I usually throw out the ridiculous ones, on the high and the low side. Take the remaining ones and determine who you liked the most and felt the best about while weighing the cost of each. If you impressed on them that you will be giving them a lot of work, the bids shouldn't be too far off from what they are willing to do the work for. Try to negotiate with each of them, even if you like the price and see how that goes. You should always negotiate, even if it just for a small amount. Don't leave the other side feeling like they left money on the table.
Evaluate The Job
Once you've selected your new 'go-to' guy and have them do a job, be ever mindful of anything that doesn't leave you with a good feeling. Sometimes people will do an amazing act to get the job and then almost immediately do the opposite of what they promised.

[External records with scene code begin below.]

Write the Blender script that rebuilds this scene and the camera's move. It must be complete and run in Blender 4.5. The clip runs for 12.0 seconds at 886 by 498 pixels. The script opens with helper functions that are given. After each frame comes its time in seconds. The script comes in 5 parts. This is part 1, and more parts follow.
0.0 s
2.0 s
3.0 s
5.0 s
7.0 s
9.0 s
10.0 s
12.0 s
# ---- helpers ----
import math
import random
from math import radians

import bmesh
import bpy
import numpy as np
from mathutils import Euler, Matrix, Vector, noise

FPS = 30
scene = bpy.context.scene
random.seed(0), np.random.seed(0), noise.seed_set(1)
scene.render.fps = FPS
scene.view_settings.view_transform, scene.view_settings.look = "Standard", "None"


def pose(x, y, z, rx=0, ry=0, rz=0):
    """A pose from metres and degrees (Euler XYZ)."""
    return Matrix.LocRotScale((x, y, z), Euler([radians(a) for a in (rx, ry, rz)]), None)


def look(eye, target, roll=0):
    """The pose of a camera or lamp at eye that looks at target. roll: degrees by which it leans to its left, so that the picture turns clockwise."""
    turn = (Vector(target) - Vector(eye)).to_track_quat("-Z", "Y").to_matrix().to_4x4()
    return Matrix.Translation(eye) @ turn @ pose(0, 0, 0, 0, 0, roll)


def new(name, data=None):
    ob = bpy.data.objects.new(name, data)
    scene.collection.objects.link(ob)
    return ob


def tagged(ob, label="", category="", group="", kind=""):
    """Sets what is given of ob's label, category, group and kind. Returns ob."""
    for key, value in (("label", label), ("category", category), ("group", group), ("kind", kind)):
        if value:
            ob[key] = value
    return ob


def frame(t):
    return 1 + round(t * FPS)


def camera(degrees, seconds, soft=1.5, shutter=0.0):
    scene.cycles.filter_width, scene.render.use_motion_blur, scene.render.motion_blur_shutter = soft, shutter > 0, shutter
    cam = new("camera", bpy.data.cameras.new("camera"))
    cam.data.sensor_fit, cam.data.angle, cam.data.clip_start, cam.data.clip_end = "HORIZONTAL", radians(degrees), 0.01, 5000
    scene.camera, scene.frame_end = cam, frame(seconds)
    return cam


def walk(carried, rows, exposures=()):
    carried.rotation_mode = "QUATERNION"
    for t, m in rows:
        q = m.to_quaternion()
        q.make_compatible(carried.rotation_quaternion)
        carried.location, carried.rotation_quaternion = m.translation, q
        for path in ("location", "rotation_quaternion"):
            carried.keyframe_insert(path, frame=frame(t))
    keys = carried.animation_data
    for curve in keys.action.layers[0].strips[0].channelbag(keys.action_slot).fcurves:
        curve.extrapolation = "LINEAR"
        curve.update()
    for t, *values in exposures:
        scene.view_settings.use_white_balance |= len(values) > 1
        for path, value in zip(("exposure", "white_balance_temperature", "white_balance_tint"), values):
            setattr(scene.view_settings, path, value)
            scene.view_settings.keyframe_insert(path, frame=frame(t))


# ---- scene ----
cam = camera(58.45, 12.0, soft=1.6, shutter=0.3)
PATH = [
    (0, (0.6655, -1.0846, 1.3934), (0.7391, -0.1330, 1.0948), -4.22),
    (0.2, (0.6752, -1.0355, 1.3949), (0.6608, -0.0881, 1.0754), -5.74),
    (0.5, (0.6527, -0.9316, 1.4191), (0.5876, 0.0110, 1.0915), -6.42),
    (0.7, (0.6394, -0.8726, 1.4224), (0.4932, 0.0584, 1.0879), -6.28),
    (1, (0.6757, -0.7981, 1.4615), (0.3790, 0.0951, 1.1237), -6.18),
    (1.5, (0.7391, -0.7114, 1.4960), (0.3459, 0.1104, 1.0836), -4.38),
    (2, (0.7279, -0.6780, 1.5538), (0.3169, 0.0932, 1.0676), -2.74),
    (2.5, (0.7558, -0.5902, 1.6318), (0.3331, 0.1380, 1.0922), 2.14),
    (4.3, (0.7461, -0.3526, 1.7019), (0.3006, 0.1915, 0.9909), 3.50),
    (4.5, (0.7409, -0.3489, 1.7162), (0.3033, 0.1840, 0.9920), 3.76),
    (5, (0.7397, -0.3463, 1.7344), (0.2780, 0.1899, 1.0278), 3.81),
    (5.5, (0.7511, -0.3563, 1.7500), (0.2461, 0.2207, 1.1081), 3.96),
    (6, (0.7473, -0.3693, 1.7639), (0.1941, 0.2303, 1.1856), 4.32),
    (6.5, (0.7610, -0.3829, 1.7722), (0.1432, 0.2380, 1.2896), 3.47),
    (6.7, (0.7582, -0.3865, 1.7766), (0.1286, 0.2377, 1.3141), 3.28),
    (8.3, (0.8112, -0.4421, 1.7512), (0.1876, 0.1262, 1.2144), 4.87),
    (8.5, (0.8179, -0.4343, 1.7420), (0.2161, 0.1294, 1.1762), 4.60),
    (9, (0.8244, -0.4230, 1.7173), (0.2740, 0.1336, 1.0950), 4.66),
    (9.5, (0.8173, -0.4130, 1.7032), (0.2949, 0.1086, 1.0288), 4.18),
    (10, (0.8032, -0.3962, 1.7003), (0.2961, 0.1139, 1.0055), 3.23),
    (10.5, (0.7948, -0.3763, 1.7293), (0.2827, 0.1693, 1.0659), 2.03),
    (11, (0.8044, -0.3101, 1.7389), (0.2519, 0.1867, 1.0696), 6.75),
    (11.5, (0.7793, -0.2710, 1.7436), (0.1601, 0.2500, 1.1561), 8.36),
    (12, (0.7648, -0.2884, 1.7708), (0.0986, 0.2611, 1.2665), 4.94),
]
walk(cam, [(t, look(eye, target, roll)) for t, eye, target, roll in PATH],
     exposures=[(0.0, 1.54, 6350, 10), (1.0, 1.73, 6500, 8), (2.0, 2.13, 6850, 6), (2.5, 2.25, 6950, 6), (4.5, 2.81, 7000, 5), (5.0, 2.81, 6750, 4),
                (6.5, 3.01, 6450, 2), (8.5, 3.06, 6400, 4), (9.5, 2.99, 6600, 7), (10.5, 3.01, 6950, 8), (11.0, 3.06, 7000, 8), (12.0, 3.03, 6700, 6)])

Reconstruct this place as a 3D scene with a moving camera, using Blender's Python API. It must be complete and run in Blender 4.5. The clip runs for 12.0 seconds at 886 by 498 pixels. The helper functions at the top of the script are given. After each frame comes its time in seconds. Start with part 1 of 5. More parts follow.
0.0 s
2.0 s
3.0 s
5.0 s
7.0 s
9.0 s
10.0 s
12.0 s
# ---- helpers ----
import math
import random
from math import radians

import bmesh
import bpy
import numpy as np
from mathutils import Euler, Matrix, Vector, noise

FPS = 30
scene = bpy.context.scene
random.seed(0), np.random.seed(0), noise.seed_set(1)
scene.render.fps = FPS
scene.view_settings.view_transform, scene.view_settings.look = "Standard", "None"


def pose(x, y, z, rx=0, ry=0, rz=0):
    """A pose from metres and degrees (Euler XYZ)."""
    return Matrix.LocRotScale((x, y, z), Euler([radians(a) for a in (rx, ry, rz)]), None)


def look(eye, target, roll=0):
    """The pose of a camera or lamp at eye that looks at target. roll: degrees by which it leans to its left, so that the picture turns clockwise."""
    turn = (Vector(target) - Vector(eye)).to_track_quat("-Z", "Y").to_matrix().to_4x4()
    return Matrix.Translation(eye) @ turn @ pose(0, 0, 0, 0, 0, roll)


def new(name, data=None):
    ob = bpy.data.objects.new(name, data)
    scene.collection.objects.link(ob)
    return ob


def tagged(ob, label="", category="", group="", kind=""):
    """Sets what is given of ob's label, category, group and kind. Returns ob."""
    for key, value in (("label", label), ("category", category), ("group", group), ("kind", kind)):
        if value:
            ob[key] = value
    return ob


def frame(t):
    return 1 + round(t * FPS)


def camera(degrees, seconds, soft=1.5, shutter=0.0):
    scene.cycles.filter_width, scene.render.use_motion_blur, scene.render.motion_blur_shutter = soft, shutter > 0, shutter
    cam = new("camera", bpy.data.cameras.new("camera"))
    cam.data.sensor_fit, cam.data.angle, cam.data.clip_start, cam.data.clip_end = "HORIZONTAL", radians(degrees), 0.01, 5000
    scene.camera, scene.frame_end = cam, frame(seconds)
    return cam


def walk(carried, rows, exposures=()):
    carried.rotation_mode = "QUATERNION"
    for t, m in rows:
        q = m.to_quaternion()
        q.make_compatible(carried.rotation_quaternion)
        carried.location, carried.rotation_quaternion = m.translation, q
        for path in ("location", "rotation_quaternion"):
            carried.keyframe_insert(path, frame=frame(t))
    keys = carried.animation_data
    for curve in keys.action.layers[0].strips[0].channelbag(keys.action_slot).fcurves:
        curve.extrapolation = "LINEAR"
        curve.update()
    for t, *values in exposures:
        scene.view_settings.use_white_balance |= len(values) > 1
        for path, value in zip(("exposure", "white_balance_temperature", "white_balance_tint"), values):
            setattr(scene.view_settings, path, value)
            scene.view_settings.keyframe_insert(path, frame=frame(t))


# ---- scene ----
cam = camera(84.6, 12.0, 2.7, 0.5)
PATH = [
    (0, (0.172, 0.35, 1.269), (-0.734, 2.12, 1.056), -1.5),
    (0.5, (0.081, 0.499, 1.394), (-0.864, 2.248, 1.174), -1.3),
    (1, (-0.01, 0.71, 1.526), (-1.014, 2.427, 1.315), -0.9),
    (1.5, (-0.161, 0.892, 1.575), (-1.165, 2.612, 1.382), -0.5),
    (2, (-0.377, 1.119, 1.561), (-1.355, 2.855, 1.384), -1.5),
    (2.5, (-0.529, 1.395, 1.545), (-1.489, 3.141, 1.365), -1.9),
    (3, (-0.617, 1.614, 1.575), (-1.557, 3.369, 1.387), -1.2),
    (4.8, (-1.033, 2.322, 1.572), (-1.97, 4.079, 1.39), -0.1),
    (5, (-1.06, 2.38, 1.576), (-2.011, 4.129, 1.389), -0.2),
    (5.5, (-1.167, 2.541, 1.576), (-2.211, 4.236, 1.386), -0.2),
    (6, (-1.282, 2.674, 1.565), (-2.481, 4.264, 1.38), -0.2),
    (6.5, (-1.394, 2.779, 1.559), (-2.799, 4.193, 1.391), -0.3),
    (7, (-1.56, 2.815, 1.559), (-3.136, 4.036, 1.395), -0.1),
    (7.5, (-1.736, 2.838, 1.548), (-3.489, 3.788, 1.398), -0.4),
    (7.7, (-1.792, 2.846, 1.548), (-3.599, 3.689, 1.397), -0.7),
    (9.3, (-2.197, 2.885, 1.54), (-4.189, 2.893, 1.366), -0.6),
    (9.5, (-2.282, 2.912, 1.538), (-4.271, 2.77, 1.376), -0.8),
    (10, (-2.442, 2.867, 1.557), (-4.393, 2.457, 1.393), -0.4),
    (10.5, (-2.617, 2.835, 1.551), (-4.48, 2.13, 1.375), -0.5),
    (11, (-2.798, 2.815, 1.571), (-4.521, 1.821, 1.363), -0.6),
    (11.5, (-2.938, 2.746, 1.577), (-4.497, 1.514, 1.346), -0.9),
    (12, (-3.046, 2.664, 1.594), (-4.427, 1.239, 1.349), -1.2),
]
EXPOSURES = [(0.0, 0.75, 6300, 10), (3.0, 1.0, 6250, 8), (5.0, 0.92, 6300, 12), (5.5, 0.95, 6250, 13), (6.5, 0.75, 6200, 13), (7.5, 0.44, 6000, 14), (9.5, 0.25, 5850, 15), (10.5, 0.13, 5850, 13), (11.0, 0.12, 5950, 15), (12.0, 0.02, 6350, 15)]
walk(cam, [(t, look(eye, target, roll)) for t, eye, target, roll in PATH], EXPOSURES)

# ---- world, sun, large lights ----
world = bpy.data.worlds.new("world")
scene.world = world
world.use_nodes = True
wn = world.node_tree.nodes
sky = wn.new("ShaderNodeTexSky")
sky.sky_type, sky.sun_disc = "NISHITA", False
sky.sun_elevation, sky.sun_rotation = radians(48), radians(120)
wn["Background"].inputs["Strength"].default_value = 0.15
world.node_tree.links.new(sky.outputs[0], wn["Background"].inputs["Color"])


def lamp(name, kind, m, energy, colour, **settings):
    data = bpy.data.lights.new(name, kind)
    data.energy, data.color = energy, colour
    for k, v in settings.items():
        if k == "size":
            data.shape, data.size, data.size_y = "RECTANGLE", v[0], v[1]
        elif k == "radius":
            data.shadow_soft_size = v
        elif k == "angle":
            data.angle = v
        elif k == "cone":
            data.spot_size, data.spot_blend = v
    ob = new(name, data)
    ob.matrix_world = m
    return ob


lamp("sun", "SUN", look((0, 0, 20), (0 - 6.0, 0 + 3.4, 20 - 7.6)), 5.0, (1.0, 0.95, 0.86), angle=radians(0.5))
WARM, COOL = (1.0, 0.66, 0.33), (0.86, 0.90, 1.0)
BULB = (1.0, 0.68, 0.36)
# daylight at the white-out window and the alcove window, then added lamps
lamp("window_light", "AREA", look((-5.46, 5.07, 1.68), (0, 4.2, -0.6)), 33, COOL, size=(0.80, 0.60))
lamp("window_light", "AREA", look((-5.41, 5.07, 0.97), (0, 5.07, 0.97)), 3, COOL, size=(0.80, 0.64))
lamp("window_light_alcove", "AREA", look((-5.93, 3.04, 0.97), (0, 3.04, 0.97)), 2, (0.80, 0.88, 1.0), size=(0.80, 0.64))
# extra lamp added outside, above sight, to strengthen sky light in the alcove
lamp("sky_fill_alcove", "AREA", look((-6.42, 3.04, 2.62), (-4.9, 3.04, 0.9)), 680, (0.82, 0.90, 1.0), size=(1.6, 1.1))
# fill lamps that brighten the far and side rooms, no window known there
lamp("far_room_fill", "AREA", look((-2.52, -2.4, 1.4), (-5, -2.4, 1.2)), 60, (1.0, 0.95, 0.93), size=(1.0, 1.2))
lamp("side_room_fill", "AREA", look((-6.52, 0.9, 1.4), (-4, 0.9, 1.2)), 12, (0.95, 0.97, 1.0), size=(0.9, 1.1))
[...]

This is a very important point. Pay close attention.
DO NOT BE AFRAID TO FIRE A CONTRACTOR.
If they are in default of your agreement, you have every right. Do not put up with problems just to avoid confrontation. Some contractors are pros at knowing how much they can get away with and will push and push and take and take all the while knowing that you are not going to do anything about it because you want to avoid the confrontation. You have to lay down the law when things are not going well. Do not wait and hope that things will improve. They rarely do. Stand up and set the job back on the right course by demanding that it be corrected. This can be hard and I've struggled with it in the past, but it something that must be done and done from the first sign of problems.
I hope this post on finding and interviewing contractors for your house flips helps you in your efforts to find a contractor that you can build a relationship with and work with for many years. That really is the nice thing about all of this. Once you work hard to find the right one, things will become a lot easier and you will find that flipping houses becomes a lot easier.